Hurricane Madeline located off the coast of Baja California
Hurricane Madeline located off the coast of Baja California—NOAA

Madeline formed off the west coast of Africa on 25 September. Little development occurred as the wave crossed the tropical Atlantic and the Caribbean Sea. It crossed Central America on 5 and 6 October and emerged into the eastern Pacific before thunderstorm activity increased in the Gulf of Tehuantepec on 9 October.

The Blessing of the Underground Tunnel - Inlets and outlets best viewed from the trails

A massive underground bypass tunnel and a series of flood gates paid off. Otherwise, the ill effects of Madeline would have been catastrophic as the flood that struck in September 1921 where parts of the downtown streets were under approximately 20 feet (6 m) of floodwaters.

Outlet of the San Antonio River flood control
Outlet of the San Antonio River flood control—Photo: SRR

Deep at 150 feet (45 m) below downtown, an approximate 24-foot (7-meter) diameter tunnel was drilled at the cost of $111-million. It took a decade to build it; the project was started in November 1987 and completed in December 1997—about 10 months prior to the 1998 flood. Driven by gravity, raging floodwaters were captured by the Olmos Dam and funneled into an inlet located next to the Breckenridge Park Trail and E. Josephine Street. The trail itself runs north from the Pearl Complex to the San Antonio Zoo.

The tunnel runs downstream about 3.2 miles (5 km) where it lets out the waters at its outlet next to the Mission Reach Trail at Lone Star Blvd. Going from the inlet to the outlet on a bike is rather cumbersome. The Parks and Recreation map suggests taking roads through downtown between the flood-control terminals.

Iconic Liberty Bar

The Liberty Bar, known for its leaning two-story structure that stood at the intersection of Josephine and Avenue A, was among the structures struck by the 1921 flood. It forced the building to lean. The building was built in 1890 by Fritz Boehler, a brewmeister at the Pearl Brewery.

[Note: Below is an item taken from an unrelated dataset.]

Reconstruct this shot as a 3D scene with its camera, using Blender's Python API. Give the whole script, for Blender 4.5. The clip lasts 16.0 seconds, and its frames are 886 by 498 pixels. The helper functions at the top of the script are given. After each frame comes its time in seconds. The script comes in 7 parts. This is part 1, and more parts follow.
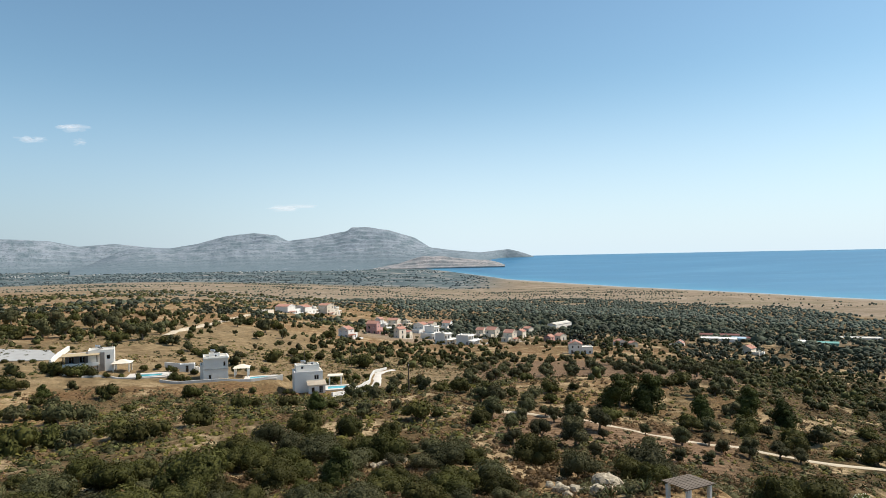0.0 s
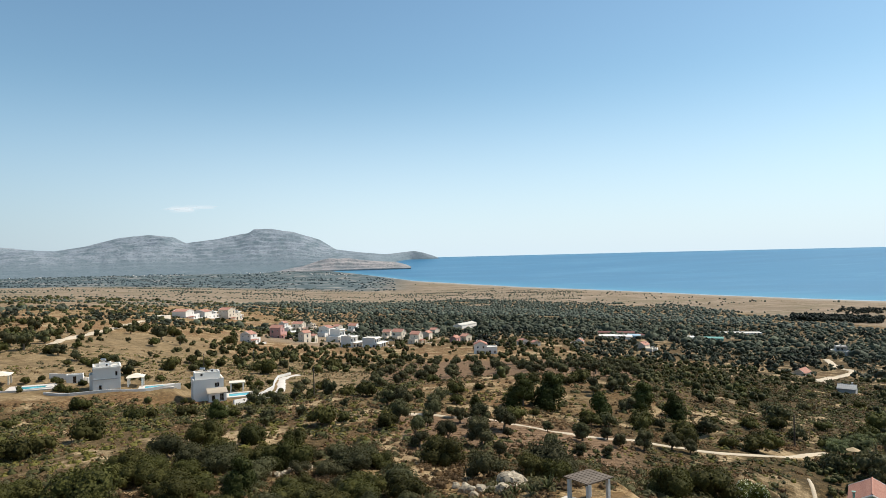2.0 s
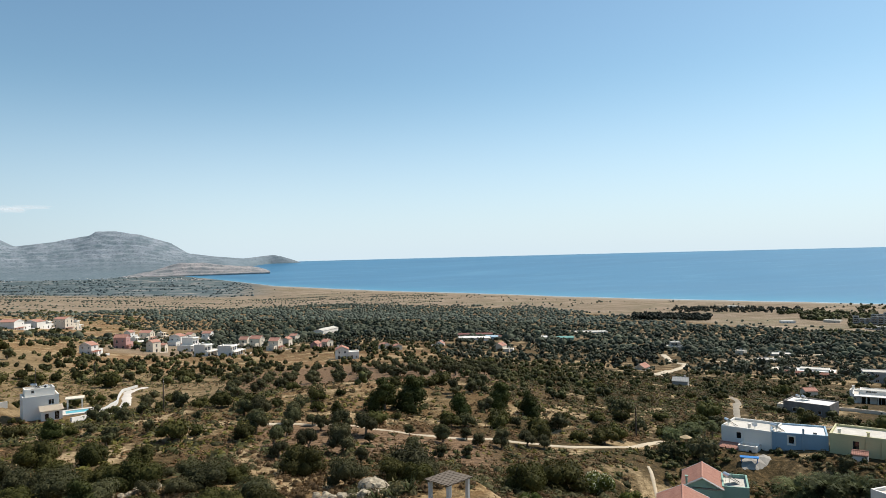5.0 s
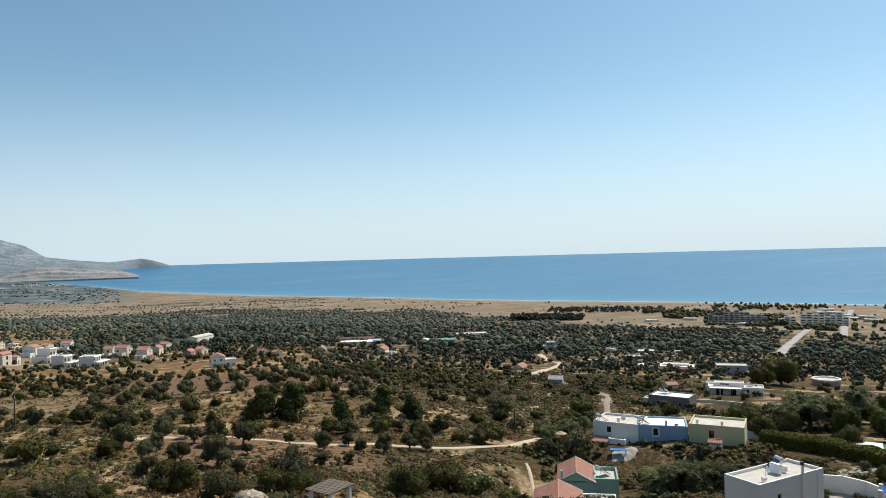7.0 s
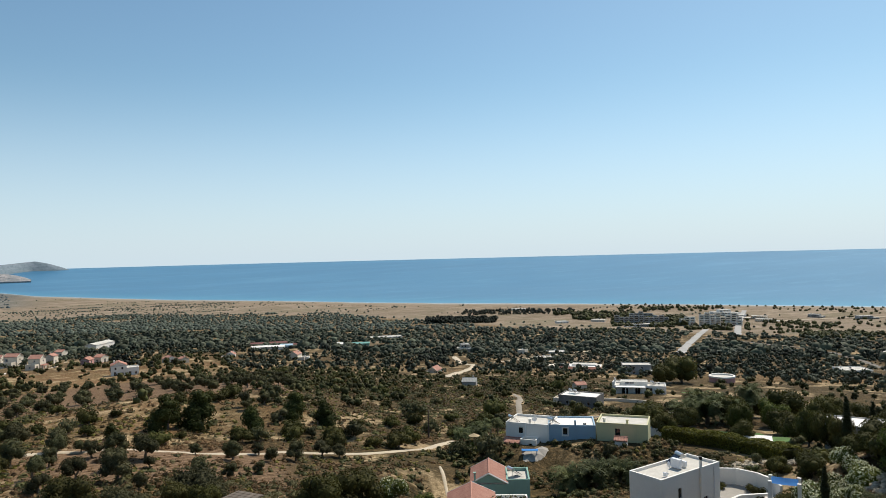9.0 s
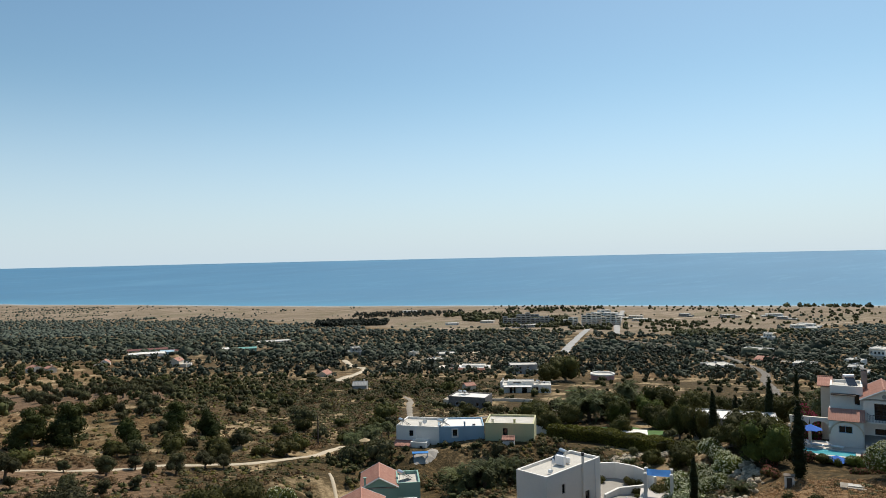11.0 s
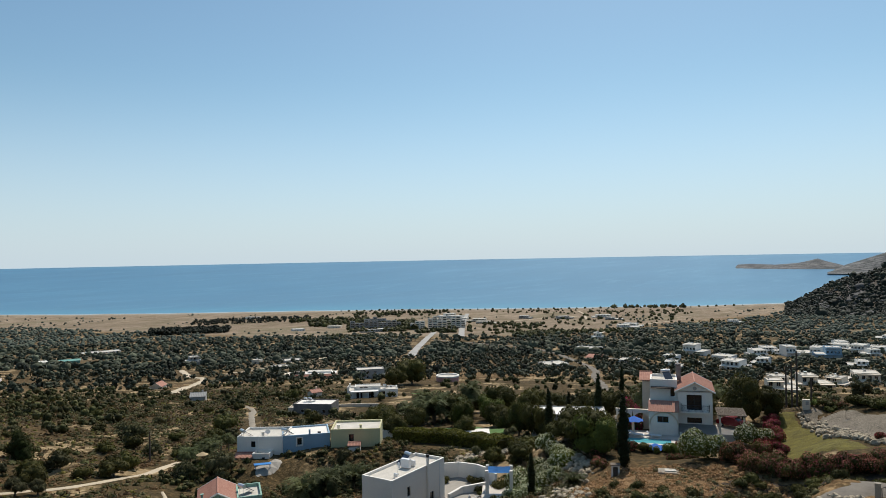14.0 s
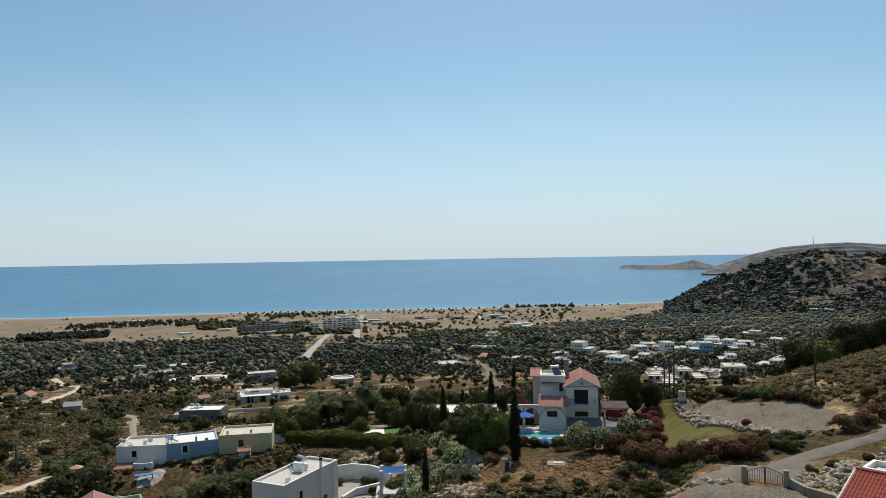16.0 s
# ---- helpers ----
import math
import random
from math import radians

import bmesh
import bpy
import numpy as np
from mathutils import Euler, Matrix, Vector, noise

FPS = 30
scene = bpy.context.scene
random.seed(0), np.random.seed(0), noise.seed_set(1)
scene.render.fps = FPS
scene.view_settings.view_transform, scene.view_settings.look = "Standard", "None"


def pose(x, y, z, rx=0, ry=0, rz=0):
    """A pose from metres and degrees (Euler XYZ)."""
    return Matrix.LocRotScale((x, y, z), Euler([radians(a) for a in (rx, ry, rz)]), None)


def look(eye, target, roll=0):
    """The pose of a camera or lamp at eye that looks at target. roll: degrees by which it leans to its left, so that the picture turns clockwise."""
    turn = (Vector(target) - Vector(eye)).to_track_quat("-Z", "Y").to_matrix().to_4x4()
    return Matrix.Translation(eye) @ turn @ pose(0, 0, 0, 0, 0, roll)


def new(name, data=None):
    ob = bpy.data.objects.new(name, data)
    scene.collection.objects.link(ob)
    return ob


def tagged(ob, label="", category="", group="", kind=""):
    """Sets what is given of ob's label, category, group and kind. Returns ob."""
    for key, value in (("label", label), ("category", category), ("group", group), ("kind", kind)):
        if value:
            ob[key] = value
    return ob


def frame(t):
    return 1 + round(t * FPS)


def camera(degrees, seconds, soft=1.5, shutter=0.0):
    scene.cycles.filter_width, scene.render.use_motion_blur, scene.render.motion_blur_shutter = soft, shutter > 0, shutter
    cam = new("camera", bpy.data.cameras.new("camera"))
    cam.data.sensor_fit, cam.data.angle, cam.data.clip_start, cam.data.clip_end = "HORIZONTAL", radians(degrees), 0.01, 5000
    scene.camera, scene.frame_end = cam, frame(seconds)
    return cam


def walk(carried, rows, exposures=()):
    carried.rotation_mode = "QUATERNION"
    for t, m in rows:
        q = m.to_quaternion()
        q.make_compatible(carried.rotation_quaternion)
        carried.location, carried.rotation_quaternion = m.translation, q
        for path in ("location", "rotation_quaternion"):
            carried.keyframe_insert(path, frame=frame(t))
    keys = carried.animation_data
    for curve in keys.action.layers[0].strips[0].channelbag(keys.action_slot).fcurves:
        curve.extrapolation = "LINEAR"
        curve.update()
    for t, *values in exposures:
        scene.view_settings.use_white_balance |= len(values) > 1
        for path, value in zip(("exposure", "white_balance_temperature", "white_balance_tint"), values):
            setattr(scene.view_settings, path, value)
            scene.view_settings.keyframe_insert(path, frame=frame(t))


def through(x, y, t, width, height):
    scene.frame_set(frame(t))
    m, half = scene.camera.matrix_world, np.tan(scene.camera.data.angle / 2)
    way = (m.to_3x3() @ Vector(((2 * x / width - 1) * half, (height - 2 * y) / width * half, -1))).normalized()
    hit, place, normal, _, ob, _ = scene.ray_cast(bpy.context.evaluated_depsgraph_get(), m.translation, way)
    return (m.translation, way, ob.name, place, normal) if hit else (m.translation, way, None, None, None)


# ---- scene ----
# the camera hovers 120 m above the sea, drifts by a metre and turns right
cam = camera(65.01, 16.0, soft=0.5)
PATH = [
    (0.0, pose(-0.000, -0.000, 120.000, 90.405, 1.174, 0.740)),
    (0.5, pose(0.002, 0.022, 120.069, 90.332, 1.277, -1.378)),
    (1.0, pose(0.001, 0.037, 120.109, 90.318, 1.394, -3.346)),
    (1.5, pose(-0.005, 0.045, 120.129, 90.355, 1.374, -5.146)),
    (2.0, pose(-0.006, 0.051, 120.138, 90.381, 1.406, -6.982)),
    (2.5, pose(0.004, 0.060, 120.148, 90.403, 1.374, -8.714)),
    (3.0, pose(0.017, 0.077, 120.155, 90.418, 1.418, -10.510)),
    (5.5, pose(0.078, 0.254, 120.228, 90.448, 1.537, -20.793)),
    (6.0, pose(0.101, 0.302, 120.239, 90.476, 1.636, -23.487)),
    (6.5, pose(0.128, 0.358, 120.250, 90.463, 1.580, -25.892)),
    (7.0, pose(0.159, 0.419, 120.276, 90.441, 1.526, -27.992)),
    (7.5, pose(0.202, 0.463, 120.294, 90.490, 1.519, -29.855)),
    (8.0, pose(0.257, 0.487, 120.320, 90.531, 1.485, -31.149)),
    (8.5, pose(0.296, 0.506, 120.359, 90.542, 1.453, -32.943)),
    (11.0, pose(0.400, 0.599, 120.598, 90.502, 1.241, -43.916)),
    (11.5, pose(0.413, 0.617, 120.620, 90.583, 1.207, -46.113)),
    (12.0, pose(0.434, 0.634, 120.634, 90.565, 1.145, -47.862)),
    (12.5, pose(0.475, 0.645, 120.641, 90.599, 1.122, -49.988)),
    (13.0, pose(0.534, 0.649, 120.636, 90.616, 1.088, -52.143)),
    (13.5, pose(0.606, 0.649, 120.613, 90.618, 0.994, -54.232)),
    (14.0, pose(0.680, 0.654, 120.577, 90.624, 1.073, -56.401)),
    (14.5, pose(0.756, 0.651, 120.535, 90.628, 0.998, -58.842)),
    (15.0, pose(0.821, 0.652, 120.495, 90.590, 1.002, -61.171)),
    (15.5, pose(0.863, 0.650, 120.446, 90.567, 0.969, -63.192)),
    (16.0, pose(0.881, 0.649, 120.387, 90.551, 0.956, -64.961)),
]
walk(cam, PATH, exposures=[(0.0, 0.15), (4.0, 0.08), (8.0, -0.05), (12.0, -0.18), (16.0, -0.26)])

# ---- sky and sun: late morning, the sun high over the sea ----
SUN_AZ, SUN_EL = 74.0, 53.0
world = bpy.data.worlds.new("sky")
scene.world = world
world.use_nodes = True
wn = world.node_tree
sky = wn.nodes.new("ShaderNodeTexSky")
sky.sky_type = "NISHITA"
sky.sun_disc = False
sky.sun_elevation, sky.sun_rotation = radians(SUN_EL), radians(SUN_AZ)
sky.altitude, sky.air_density, sky.dust_density, sky.ozone_density = 100, 1.0, 0.6, 1.6
SKY = 0.1
wn.nodes["Background"].inputs["Strength"].default_value = SKY
# the clear blue of the day, paling into sea haze just above the horizon
tint = wn.nodes.new("ShaderNodeMix")
tint.data_type, tint.blend_type = "RGBA", "MULTIPLY"
tint.inputs[0].default_value = 1.0
wn.links.new(sky.outputs[0], tint.inputs[6])
haze = wn.nodes.new("ShaderNodeMix")
haze.data_type = "RGBA"
updir = wn.nodes.new("ShaderNodeSeparateXYZ")
wn.links.new(wn.nodes.new("ShaderNodeTexCoord").outputs["Generated"], updir.inputs[0])
low = wn.nodes.new("ShaderNodeMapRange")
low.interpolation_type = "SMOOTHSTEP"
low.inputs["From Min"].default_value, low.inputs["From Max"].default_value = -0.05, 0.26
low.inputs["To Min"].default_value, low.inputs["To Max"].default_value = 0.92, 0.0
wn.links.new(updir.outputs["Z"], low.inputs["Value"])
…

For the many years to follow, engineers evaluated the condition and found it to be sound and solid. Made of longleaf pine, it had become petrified and rigid. So for the many decades to follow, diners found it to be an unusual experience. For those not used to its irregular shape, it was a challenge to walk through without becoming disoriented. It was moved in 2014 from its iconic location for foundation repairs. The building has been moved to the intersection of Avenue A and E. Grayson.